Spanish supermarkets and restaurants could be fined between €2,000 and €60,000 (£1,700 and £51,000) for wasting food under new legislation that’s been recently approved by the government.
Restaurants must give customers doggy bags so they can take leftovers home instead of throwing the food away.
Businesses who repeatedly throw out surplus food after the initial fine could be charged up to €500,000 (£425,000).
Approximately 1,300 million tonnes of food is wasted each year in Spain, according to the country’s agricultural, fisheries and food minister, Luis Planas, which equates to 31kg of food per person, said the Ministry of Agriculture data from 2020.
Research from the Food and Agriculture Organisation has found that there is enough food wasted in Europe to feed around 200 million people. According to the United Nations, 17% of total food production worldwide goes to waste.

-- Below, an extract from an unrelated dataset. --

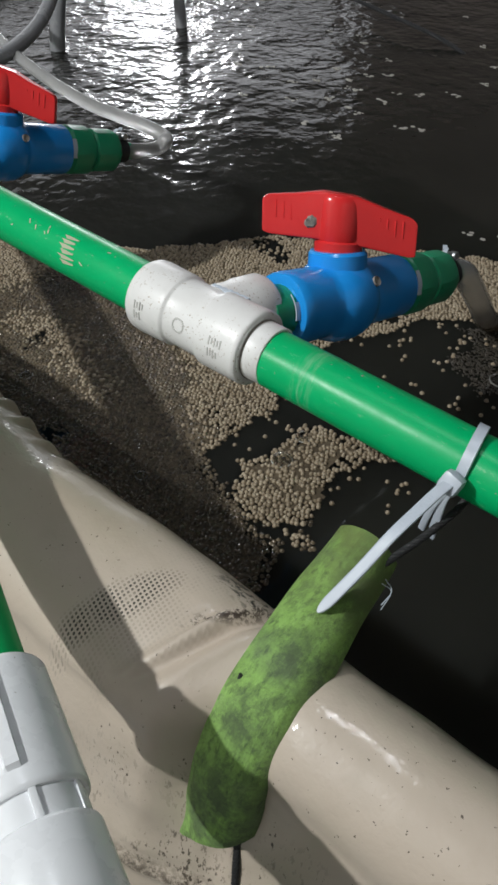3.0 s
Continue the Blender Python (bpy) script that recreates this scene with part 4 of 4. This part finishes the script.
build_scum()
dry_lit, wet_shaded = pellet_spots()
pellet_mesh("feed_pellets", dry_lit, -0.0001, "pale brown round feed pellets floating on the water", PELLET)
pellet_mesh("wet_shaded_pellets", wet_shaded, -0.0009, "dark wet feed pellets sunk level with the water, pipe shadows in their tone", WET_SHADED)


def build_bubble():
    bm = bmesh.new()
    bmesh.ops.create_uvsphere(bm, u_segments=20, v_segments=12, radius=1.0)
    bmesh.ops.delete(bm, geom=[v for v in bm.verts if v.co.z < -0.05], context="VERTS")
    ob = part("bubble", bm, FILM)
    film = ob.modifiers.new("film", "SOLIDIFY")
    film.thickness, film.offset = 0.05, -1
    rim = bmesh.new()
    bend = [Vector((1.02 * math.cos(a), 1.02 * math.sin(a), 0.02)) for a in [2 * math.pi * k / 28 for k in range(29)]]
    part("meniscus", sweep(bend, circle(0.09, 8), rim), GLINT_RING, ob, "raised ring of water, whitened like its bright reflection")
    return ob


bubble = build_bubble()
for k, (x, y, r) in enumerate([(-0.047, 0.123, 0.0065), (-0.043, 0.089, 0.0085), (-0.47, 0.05, 0.008), (0.046, 0.304, 0.010), (-0.30, 0.02, 0.006), (-0.12, 0.0, 0.005), (-0.05, -0.04, 0.006), (-0.22, -0.03, 0.005), (-0.02, 0.55, 0.007), (0.05, 0.33, 0.006)]):
    m = Matrix.Translation((x, y, WATER_Z + 0.0005)) @ Matrix.Diagonal((r, r, r * 0.8, 1))
    ob = bubble if k == 0 else copy_thing(bubble, Matrix())
    ob.matrix_world = m
    tagged(ob, "clear round bubble floating among the pellets", "bubble", "bubbles on the water")


def build_droplets():
    """Tiny bubbles caught between the wet pellets."""
    rng = np.random.default_rng(21)
    spots = []
    while len(spots) < 2400:
        x, y = rng.uniform(-0.55, 0.02), rng.uniform(-0.08, 0.17)
        if inside(x, y, RAFT) and rng.random() < 0.35 + 0.65 * bell(x, -0.30, 0.14):
            spots.append((x, y))
    return pellet_mesh("tiny_bubbles", spots, 0.0005, "tiny glinting bubbles among the wet pellets", DROPLET, 0.0016, "bubbles", 0.5)


build_droplets()


def build_silt():
    """A cloud of crumbled feed just under the surface beside the hose."""
    rng = np.random.default_rng(33)
    spots = []
    while len(spots) < 2600:
        x, y = rng.uniform(-0.03, 0.11), rng.uniform(0.25, 0.42)
        if ((x - 0.034) / 0.046) ** 2 + ((y - 0.338) / 0.056) ** 2 < 1.0 + 1.3 * noise.noise((x * 38, y * 38, 6)) + rng.normal(0, 0.15):
            spots.append((x, y))
    return pellet_mesh("sunken_crumbs", spots, -0.0005, "dark crumbs of feed sunk just under the water", SILT, 0.0011, "feed crumbs", 0.7)


build_silt()


def build_foam():
    rng = np.random.default_rng(9)
    bm = bmesh.new()

    def fleck(x, y, r, spread, count):
        for k in range(count):
            k = r * rng.uniform(0.35, 1.0)
            q = Matrix.Translation((x + rng.normal(0, spread), y + rng.normal(0, spread * 0.6), WATER_Z)) @ Matrix.Diagonal((k * 1.3, k, k * 0.35, 1))
            bmesh.ops.create_icosphere(bm, subdivisions=1, radius=1, matrix=q)

    for x, y in ((-0.726, 1.512), (-0.664, 1.5), (-0.441, 1.167), (-0.374, 1.08), (-0.353, 0.993), (-0.43, 0.82), (-0.436, 0.757), (-0.496, 0.927), (-0.406, 0.663), (-0.329, 0.763), (-0.078, 0.547), (-0.623, 1.044), (-0.408, 1.491), (-0.108, 0.532)):
        fleck(x, y, 0.0036, 0.006, 7)
    for x, y in ((-0.727, 0.808), (-0.679, 0.829), (-0.597, 0.798), (-0.581, 0.9), (-0.53, 0.867), (-0.495, 0.837), (-0.508, 0.778), (-0.55, 0.737), (-0.623, 0.705), (-0.535, 0.992), (-0.52, 0.905), (-0.4, 0.883), (-0.361, 0.918), (-0.478, 0.674), (-0.353, 0.751), (-0.575, 0.83), (-0.46, 0.768)):
        fleck(x, y, 0.0042, 0.005, 6)
    for k in range(70):
        far = rng.uniform(0.8, 3.4)
        turn = rng.uniform(0.05, 0.95)
        fleck(0.2 - far * math.sin(turn), far * math.cos(turn), 0.0034, 0.005, int(rng.integers(1, 6)))
    # a drifting patch at the calm side
    for k in range(60):
        t = rng.random()
        fleck(-0.70 + 0.53 * t + rng.normal(0, 0.035), 2.30 - 0.90 * t + rng.normal(0, 0.05), 0.0055, 0.014, int(rng.integers(2, 8)))
    return tagged(part("foam_flecks", bm, FOAM), "small pale flecks of foam drifting on the water", "foam", kind="stuff")


build_foam()


# ---- litter on the ground sheet ----
def build_scrap():
    band = [(-0.0017, -0.0005), (0.0017, -0.0005), (0.0017, 0.0005), (-0.0017, 0.0005)]
    tie = empty("old_cable_tie", pose(0.034, -0.199, -0.268))
    base = Vector((0.034, -0.199, -0.268))
    part("tail", sweep(glide([Vector(p) - base for p in ((0.036, -0.199, -0.268), (0.045, -0.208, -0.266), (0.053, -0.216, -0.268), (0.064, -0.224, -0.271), (0.078, -0.234, -0.276))], 6), band), TIE, tie)
    part("loop", sweep(glide([Vector(p) - base for p in ((0.036, -0.199, -0.268), (0.031, -0.196, -0.266), (0.026, -0.200, -0.262), (0.021, -0.206, -0.260), (0.016, -0.209, -0.266))], 6), band), TIE, tie)
    part("head", block((0.006, 0.005, 0.005), 0.001, Matrix.Rotation(0.6, 4, "Z")), TIE, tie)
    tagged(tie, "discarded white nylon cable tie on the ground sheet", "cable tie")


build_scrap()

The new law will also encourage Spanish supermarkets and restaurants to reach out to local charities and food banks to figure out ways to use up their waste.
Supermarkets will also be allowed to give away food that has gone past its sell-by date, and restaurants will be encouraged to develop seasonal dishes.
Where businesses have fruit that has become too ripe to be sold to customers, they are advised to turn them into jams and juices. Once the produce has reached the stage of being inedible, it should be composted or used in animal feed, biofuel, or fertilisers.
The new legislation would apply to all food stores larger than 1,300-square-metres.
While a lot of food is thrown out in households, the government has said it will implement new educational campaigns to reduce wastage in the home.
The bill, which Planas has described as “a pioneering legal instrument to prevent wastefulness”, is predicted to be enforced by 2023.
“The law is intended for everyone in the food chain, the primary producer, the industry, the distribution and the families”, Planas said during a cabinet meeting.
As part of the new legislation, the Spanish Council of Ministers will also give direct support to the agricultural and livestock sector and invest €176.5 million to develop waste management in the country’s autonomous communities and cities.
The legislation follows in the steps of other European countries like Italy and France, which both introduced laws in 2016 to incentivise donating surplus food. In France, throwing out unsold produce is also a fineable offence.